The term 'whole' here seems to be confusing matters. If reason were whole, we would only know this because we have access to it as a whole. Yet by your own admission, "the subjective must always coincide with reason, because we are human beings." This appeal to anthropology does two things. On the one hand it makes human-ness/humanity opaque. How can one know humanity but through some kind of rational understanding, an appeal to some objective order outside ourselves? (I'll explain this a little more in a second.) On the other hand, the consistency of reason - it's 'wholeness' - is untenable given your appeal to an anti-objective subjectivity that makes a human subject incapable of knowing 'big-T' Truth, only dimly lit 'small-t' truths which suggest an objective order without ever revealing this objective order as such. (This is reminiscent of the theatre of Samuel Beckett, for instance his short piece Play.)
Let me return to my first suggestion for a moment. I understand your suggestion "if people could announce their whole truth through reason, there would be no cause for disagreement" to mean that disagreements, paradoxes, and contraries are purely subjective illusions, illusions generated by subjectivity. But then the question arises, how can subjectivity 'get it right' if it is given to generating illusions in this way? Surely we need to presuppose some objective moral order to validate the truth of morality (it's goodness, mode, shape, form, etc), but at the same moment we need to accept the reasonableness of this objective order as being unstable because it is an assumption, not a truth (there is no truth here, only fancy and fantasies). In a way, it is precisely the presupposition of objectivity that makes room for subjectivity to take place, i.e. my internal interpretation of the world exclusive to 'me.' (This is a line of argument developed by David Hume in the first chapter of his Treatise on Human Understanding.)
But it is all the more interesting if we play the materialist game and turn this around the other way. What if we say that subjectivity is the presupposition of an objective shared universe? That the objective order of reality only becomes tenable on the basis that I can interpret this order, understand it as properly objective; a process which is ultimately thwarted because subjectivity cannot take priority over objectivity, the consciousness of the objective order always being one-step behind. How mystifying it is then, that to understand an objective order it is necessary to assume a subjective dimension which can neither sustain nor destroy this objective order, merely narrate its existence.
Moreover, if there is any claim to be made for human understanding to be 'rational' then it must be made in the suggestion that it is not, and will never be, objective. Disagreement is therefore not a subjective phenomenon, rather it is something that happens in the 'objective order' which takes the human subject out of 'the objective realm of things' and subsequently distances each human subject from the other, i.e. even in a crowd we are alone. Simply put, a subject is not an object. An objective order cannot accommodate subjectivity because it is not an objective phenomenon, therefore 'the human being' must be excluded from the objective order. Yet, 'objectivity' is where Existence happens, e.g. an object is an object by virtue of the fact that it exists as such, has particular determinate characteristics binding it to the physical world. But this existence of the object does not impute any moral value judgements, it simply 'is.' Hence, and paradoxically, "the subjective" does not exist as such, it merely functions as an assumption to sustain the existence of material reality.

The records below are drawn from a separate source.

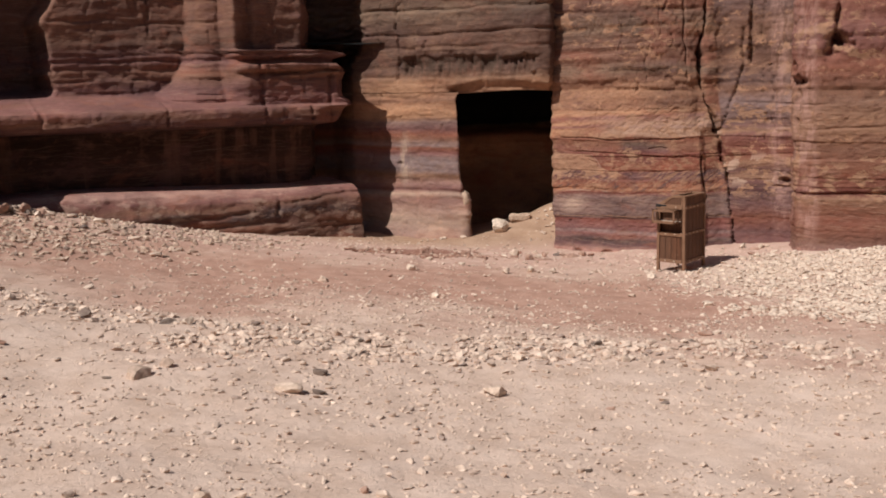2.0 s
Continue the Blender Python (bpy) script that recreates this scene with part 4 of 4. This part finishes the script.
SHAPES = {key: [stone_mesh("stone", 300 + i + 40 * j, mat, flat) for i, flat in enumerate((0.5, 0.62, 0.75, 0.42, 0.55))]
          for j, (key, mat) in enumerate((("pale", STONE), ("white", WHITE_STONE), ("red", RED_STONE), ("dark", DARK_STONE)))}
WORDS = {"pale": "pale buff limestone lying on the sand", "white": "white limestone lying on sandy ground", "red": "reddish sandstone chip on trodden earth", "dark": "dark flinty stone lying on the sand"}
pick = random.Random(5)


def lay(x, y, size, tone="pale", squash=1.0, turn=None):
    size *= 0.9
    ob = new("stone", pick.choice(SHAPES[tone]))
    ob.matrix_world = pose(x, y, rest(x, y) - 0.06 * size, pick.uniform(-6, 6), pick.uniform(-6, 6), pick.uniform(0, 360) if turn is None else turn) @ Matrix.Diagonal((size * pick.uniform(0.9, 1.25), size * pick.uniform(0.7, 1.0), size * squash, 1))
    return tagged(ob, WORDS[tone], "stone", "loose stones")


for x, y, size, tone in (
        (-1.55, 6.53, 0.21, "pale"), (-1.72, 6.5, 0.06, "dark"), (-0.64, 6.37, 0.20, "pale"), (0.56, 6.6, 0.17, "pale"), (-0.52, 6.85, 0.12, "dark"), (1.42, 8.2, 0.13, "dark"), (1.3, 8.15, 0.1, "white"),
        (-1.84, 8.4, 0.18, "dark"), (-1.7, 8.45, 0.12, "white"), (-2.44, 8.27, 0.16, "dark"), (-4.25, 14.35, 0.24, "white"), (-4.0, 14.2, 0.16, "pale"), (-3.06, 12.63, 0.17, "pale"), (-2.39, 11.52, 0.11, "pale"),
        (0.26, 4.22, 0.13, "pale"), (-0.44, 4.36, 0.10, "pale"), (-0.71, 4.44, 0.09, "pale"), (0.84, 4.52, 0.08, "dark"), (-1.48, 4.11, 0.08, "dark"), (-1.91, 3.88, 0.12, "dark"), (0.9, 5.2, 0.06, "dark"),
        (1.30, 14.85, 0.16, "red"), (1.63, 14.81, 0.14, "pale"), (1.50, 14.62, 0.17, "red"), (0.13, 14.5, 0.1, "white"), (0.56, 13.96, 0.12, "white"), (1.69, 13.46, 0.13, "pale"), (1.40, 13.32, 0.16, "white"),
        (-0.08, 12.91, 0.15, "white"), (1.08, 13.18, 0.15, "pale"), (0.35, 16.9, 0.11, "pale"), (0.66, 16.75, 0.13, "pale"), (2.85, 13.06, 0.16, "white"), (2.72, 13.2, 0.08, "pale"),
        (2.30, 15.1, 0.17, "red"), (2.42, 15.06, 0.14, "red"), (1.97, 15.3, 0.14, "dark"), (2.03, 15.24, 0.13, "red"), (1.35, 15.3, 0.2, "pale"), (1.68, 15.11, 0.11, "white"), (1.76, 15.05, 0.13, "red"),
        (1.18, 15.06, 0.09, "white"), (0.82, 15.04, 0.12, "pale"), (1.68, 15.6, 0.1, "pale"), (1.85, 15.58, 0.07, "pale"), (3.12, 14.96, 0.06, "white"), (3.23, 14.6, 0.13, "pale"), (3.79, 15.02, 0.09, "white"), (2.52, 14.68, 0.08, "dark"),
        (2.6, 15.2, 0.07, "pale"), (2.62, 15.06, 0.06, "white"), (4.53, 14.92, 0.13, "white"), (4.74, 14.78, 0.14, "pale"), (4.85, 14.85, 0.12, "pale"), (4.62, 14.7, 0.16, "red"), (4.23, 13.92, 0.17, "pale"), (4.45, 14.25, 0.14, "red"),
        (2.02, 17.0, 0.12, "pale"), (2.1, 17.06, 0.10, "pale"), (1.93, 16.66, 0.085, "pale"), (2.07, 16.73, 0.06, "red"), (2.05, 17.45, 0.09, "white"), (1.9, 17.36, 0.08, "pale"), (1.86, 17.2, 0.06, "white"), (2.0, 17.3, 0.07, "pale"),
        (2.15, 17.6, 0.1, "white"), (2.22, 17.75, 0.12, "pale"), (2.05, 17.62, 0.07, "pale"), (1.95, 17.7, 0.08, "pale"), (2.12, 17.3, 0.05, "white"), (0.05, 8.9, 0.1, "pale"), (0.7, 9.6, 0.09, "pale"), (-0.4, 9.8, 0.12, "pale"), (0.2, 10.9, 0.11, "white"), (-1.0, 11.6, 0.13, "pale"), (-0.3, 12.2, 0.09, "red"), (2.3, 11.4, 0.1, "pale"), (2.9, 10.6, 0.12, "white"),
        (-2.9, 9.8, 0.12, "pale"), (-3.4, 10.8, 0.13, "red"), (-4.4, 12.4, 0.13, "pale"), (-3.6, 13.6, 0.14, "pale"), (-4.9, 13.9, 0.17, "white"), (-5.3, 14.2, 0.2, "pale"), (-5.0, 14.4, 0.15, "pale"), (-5.6, 14.1, 0.26, "pale"), (-5.75, 13.9, 0.2, "dark"), (-5.35, 13.95, 0.22, "pale"), (-5.9, 14.2, 0.3, "pale"), (-5.5, 13.7, 0.16, "white"), (-4.6, 14.35, 0.2, "pale")):
    lay(x, y, size, tone)

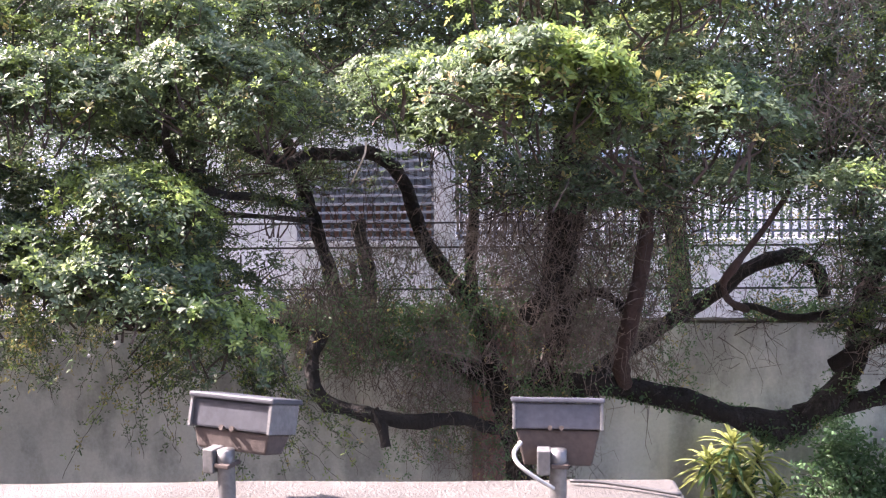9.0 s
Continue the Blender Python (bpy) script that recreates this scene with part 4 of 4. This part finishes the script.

Perhaps this then is why morality seems to be an intervention into an objective order, a disruption of something that ultimately spells out the ruin of this attempt. Relativism, absolutism, and pluralism all modulate the violent rupture of the excess of subjectivity in an objective order. Yet for the particular 'point of view' of the human being to take primacy, to relate to truth, then it must precede objectivity. And the logical way this can take place is if we begin from objectivity and posit subjectivity as a presupposition, i.e. some 'big-T' Truth does exist for moral judgements to be based on. We cannot begin with subjectivity and suggest the objective order of moral truth is the product of a subjective imagination because this ultimately makes objectivity an untenable illusion.
The problem for me is that you seemed to put the honesty/truth of reason on the side of the subject and renamed this the really existing human being, and moreover that this was your starting point. Such a position effectively means that we become incapable of accessing the objectivity that makes our reason 'honest' and true. So while "the subjective must always coincide with reason" I would also add that 'the subject is not a product of an objective order, rather it is a fundamental presupposition of objectivity generated through its formal structure.' It is as though by some bizarre turn of chance that we are human beings. Being human does not make us subjects.
This seems to be the only way you could successfully, and philosophically, argue that a human subject has access to some truth or morality as such. In which case truth is not whole, it is split by subjectivity. But this does not cause disagreement. Disagreement is a fundamental aspect of the objective order because subjectivity is presupposed by its structure. Hence, it is not 'being human/subjective' that causes disagreement, rather it is an objective state by virtue of which people can announce their whole truth.
--
That really was the long way around to pointing out how disagreement isn't the product of subjectivity, wasn't it? :)
It really irks me when people say being human equals being a subject. For pete's sake people, stop confusing objective statements about miserable creatures with the condition of subjectivity!
To reiterate, being human does not make us subjective.
~Niveau
+ Any allusions that seem to have no context were referred to in previous posts on the thread this came from.
++ I was really tempted to name the post "Why You Don't Exist and Everything Else Does" but I was worried the student's ego might be just a little bit too fragile to take that kind of a joke.